At times there’s a touch of Dr Strangelove satire – Iain Glen’s UK foreign secretary taking a life-or-death call while emptying his bowels in a hotel loo in Singapore, or the US secretary of state in Beijing insisting brusquely that the Brits stop interrupting an important game of ping pong and start killing people. Rickman’s withering air of disdain is put to particularly fine use as those around him refuse to grasp the nettle and constantly “refer up”, but the fleeting humour is undercut by his steely contempt for those who debate the morality of warfare and propaganda while enjoying a tray of tea and biscuits. Jeremy Northam does a nice line in rabbit-in-the-headlights sweaty panic as the dithering minister asked point blank whether the mission may proceed, while Mirren is in her Prime Suspect element as the flinty colonel for whom death is just part of the job. As for Abdi, who was so believable as the lead hijacker in Paul Greengrass’s Captain Phillips, he tackles what is arguably the film’s trickiest role – the man on the ground with the sci-fi gadgetry – and makes it both convincing and gripping.

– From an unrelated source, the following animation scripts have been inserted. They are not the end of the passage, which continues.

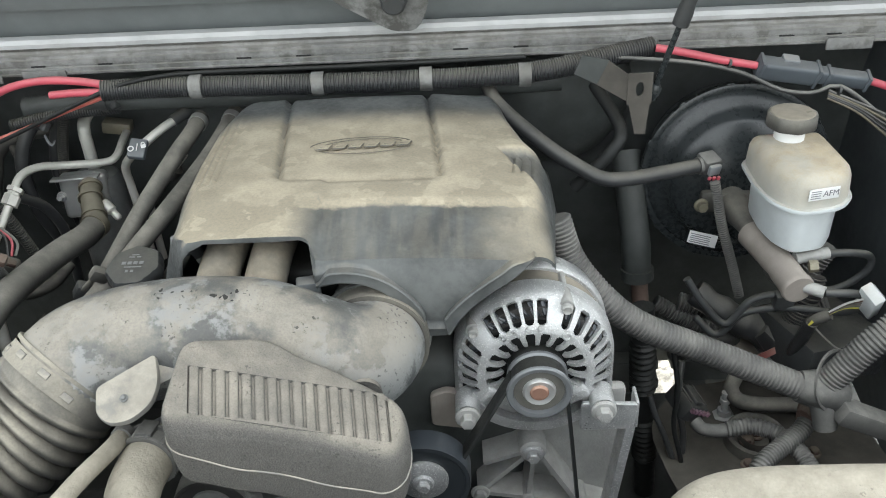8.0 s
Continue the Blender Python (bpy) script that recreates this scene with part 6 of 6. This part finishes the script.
# strut bracket
sb = thing("strut_bracket", "bare grey stamped bracket with a slot for the strut", "bracket", (0.61, 0.99, 1.09))
def ring_plate(cx, cz, w, h, hw, hh, y0, y1, n=32):
    def rect(k):
        a = 2 * math.pi * k / n
        c, s = math.cos(a), math.sin(a)
        r = 1 / max(abs(c), abs(s))
        return c * r, s * r
    rings = []
    for y, inner in ((y0, False), (y0, True), (y1, True), (y1, False), (y0, False)):
        rings.append([Vector((cx + (hw * math.cos(2 * math.pi * k / n) if inner else w * rect(k)[0]), y, cz + (hh * math.sin(2 * math.pi * k / n) if inner else h * rect(k)[1]))) for k in range(n)])
    return loft(rings, cap=False)
part("slotted_plate", ring_plate(0.618, 1.166, 0.018, 0.024, 0.006, 0.011, 0.984, 0.988), M["tower"], sb)
part("arm", loft([[Vector(p) for p in ((0.574, 1.000, 1.205), (0.602, 0.986, 1.187), (0.602, 0.986, 1.146), (0.558, 1.004, 1.168))], [Vector(p) + Vector((0, 0.004, 0)) for p in ((0.574, 1.000, 1.205), (0.602, 0.986, 1.187), (0.602, 0.986, 1.146), (0.558, 1.004, 1.168))]]), M["tower"], sb)
part("leg", loft([[Vector(p) for p in ((0.603, 0.985, 1.144), (0.634, 0.985, 1.144), (0.630, 0.982, 1.096), (0.614, 0.982, 1.097))], [Vector(p) + Vector((0, 0.004, 0)) for p in ((0.603, 0.985, 1.144), (0.634, 0.985, 1.144), (0.630, 0.982, 1.096), (0.614, 0.982, 1.097))]]), M["tower"], sb)
wing = ((0.574, 1.001, 1.205), (0.558, 1.005, 1.168), (0.528, 1.03, 1.176), (0.540, 1.03, 1.204))
part("back_flange", loft([[Vector(p) for p in wing], [Vector(p) + Vector((0, 0.004, 0)) for p in wing]]), M["bay"], sb)
pad = thing("firewall_pad", "dark moulded insulation bulge on the firewall", "insulation", (0.55, 1.25, 0.95))
part("bulge", lathe([(0, 0.10), (0.06, 0.095), (0.11, 0.075), (0.14, 0.04), (0.15, 0.0)], (0.52, 1.30, 1.06), (0.1, -1, 0.05), 48), M["bay"], pad)
part("bulge_edge", lathe([(0.150, 0.0), (0.160, 0.0), (0.161, 0.012), (0.152, 0.014)], (0.52, 1.295, 1.06), (0.1, -1, 0.05), 48), M["black"], pad)

# vacuum hose with its sensor
vac = thing("vacuum_hose", "dusty grey vacuum hose from the engine to the booster", "vacuum hose", (0.58, 1.0, 1.0))
VAC = [(0.3952, 1.1256, 1.1346), (0.4169, 1.0654, 1.1159), (0.4764, 1.0117, 1.078), (0.5252, 0.9891, 1.0484), (0.5686, 0.9773, 1.0272), (0.6122, 0.9847, 1.0207), (0.6676, 1.0026, 1.0194), (0.7329, 1.0195, 1.0215)]
part("hose_body", tube(VAC, 0.0116, 20, 50), M["loom_black"], vac)
part("check_valve", join(box((0.742, 1.022, 1.024), (0.030, 0.030, 0.026), (15, 0, 20), bev=0.004), band((0.728, 1.018, 1.0213), (1, 0.25, 0.02), 0.0122, 0.008, 0.002, 24)), M["loom"], vac, "grey check valve and plug")
part("plug_face", box((0.748, 1.006, 1.019), (0.020, 0.008, 0.018), (15, 0, 20), bev=0.002), M["connector"], vac)
for k in range(3):
    part("seal", box((0.741 + 0.007 * k, 1.003, 1.006), (0.005, 0.004, 0.006), (15, 0, 20), bev=0.001), M["redwire"], vac)
part("lead", corrugated([(0.7489, 1.0, 1.0014), (0.7565, 1.0, 0.9729), (0.770, 1.0, 0.9207), (0.796, 1.0, 0.8437), (0.816, 1.0, 0.78)], 0.0075, 0.0042, 0.0018, 12), M["loom"], vac)
solo("small_hose", tube([(0.57, 1.10, 1.13), (0.60, 1.02, 1.09), (0.585, 1.0, 1.06), (0.53, 1.0, 1.0)], 0.010, 14, 24), M["blackrubber"], "dark hose behind the bracket", "hose", (0.58, 1.03, 1.04))

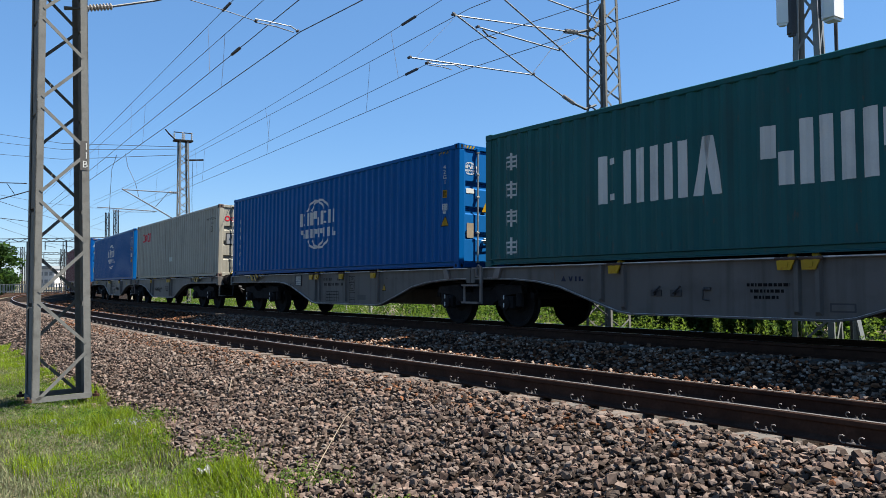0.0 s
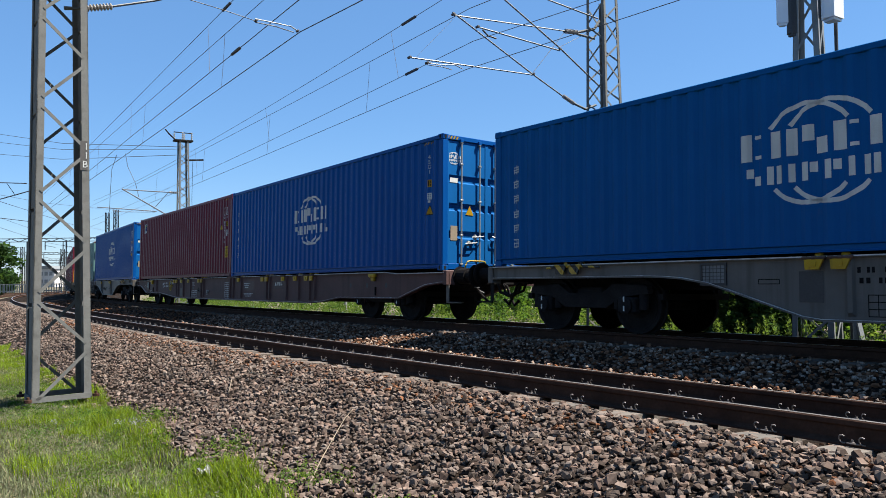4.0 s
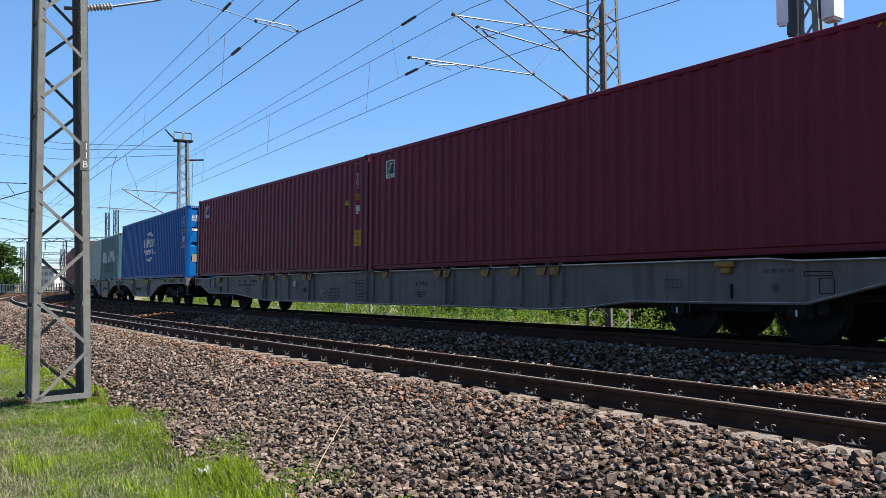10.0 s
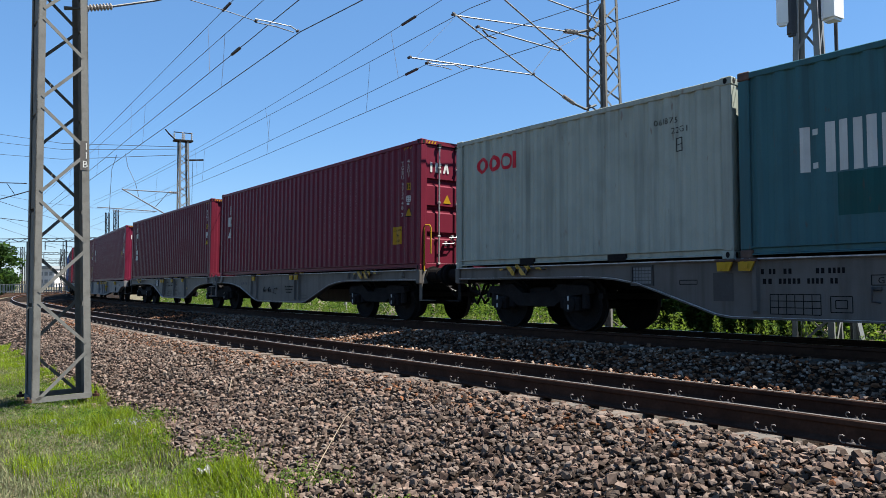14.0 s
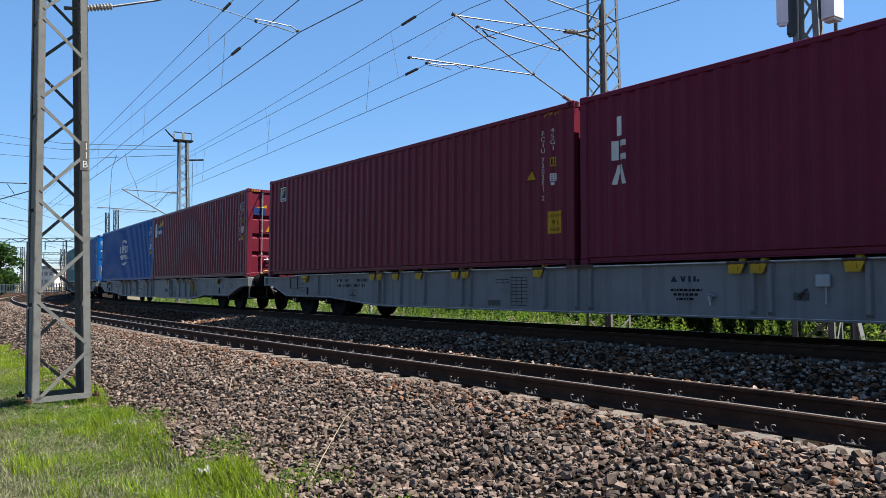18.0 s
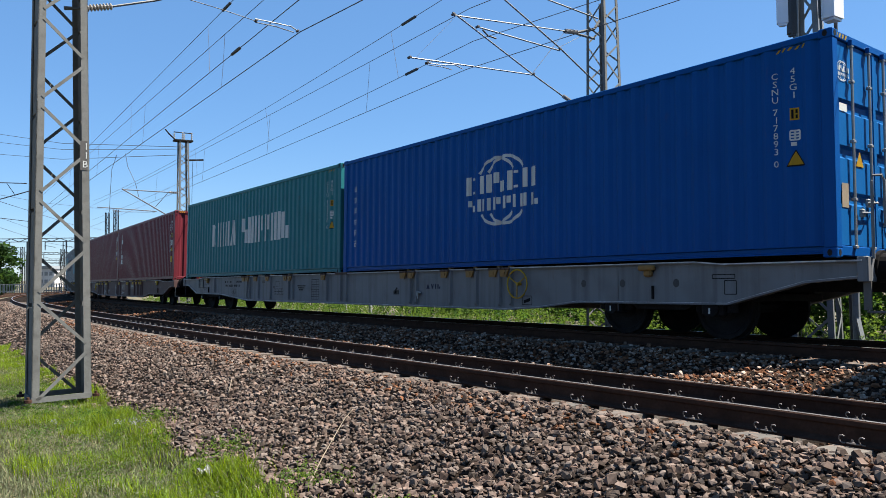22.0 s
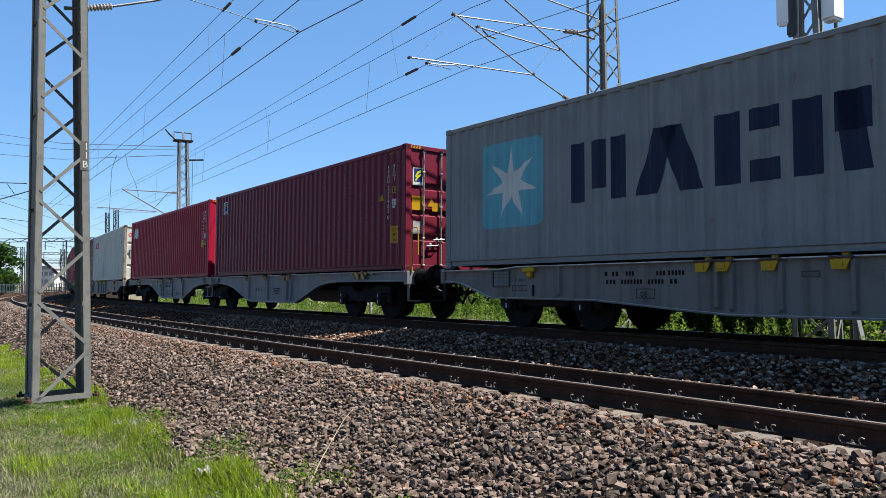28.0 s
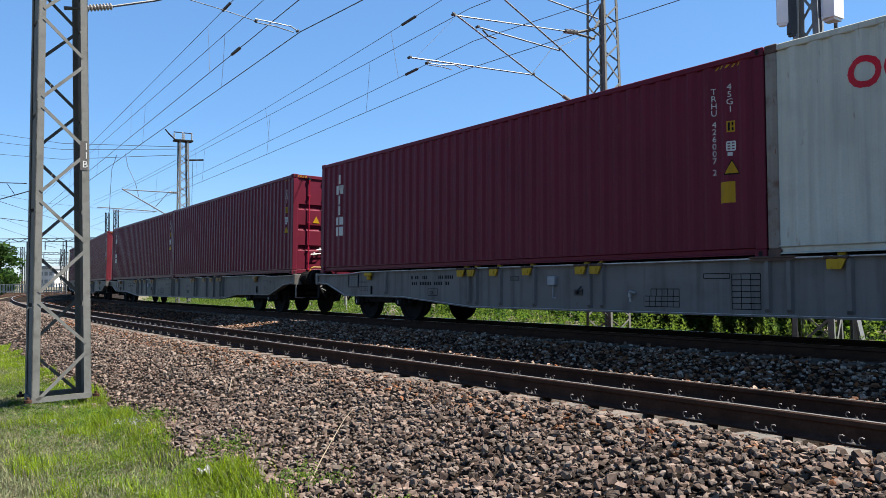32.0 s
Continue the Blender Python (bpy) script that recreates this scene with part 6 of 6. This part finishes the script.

A low, pulsating synth motif (reminiscent of Tangerine Dream’s Sorcerer score) cranks up the tension when the drone is in flight, and cinematographer Haris Zambarloukos finds ample room among designer Johnny Breedt’s spacious interior sets to catch the actors doing more than just sitting, standing and pontificating. For all their televisual potential, these interiors become cinematic spaces, a varied lighting palette (from shafts of daylight to the constant glow of monitor screens) subtly emphasising the changing temperatures of the drama and lending a mainstream sheen to the endlessly argumentative action.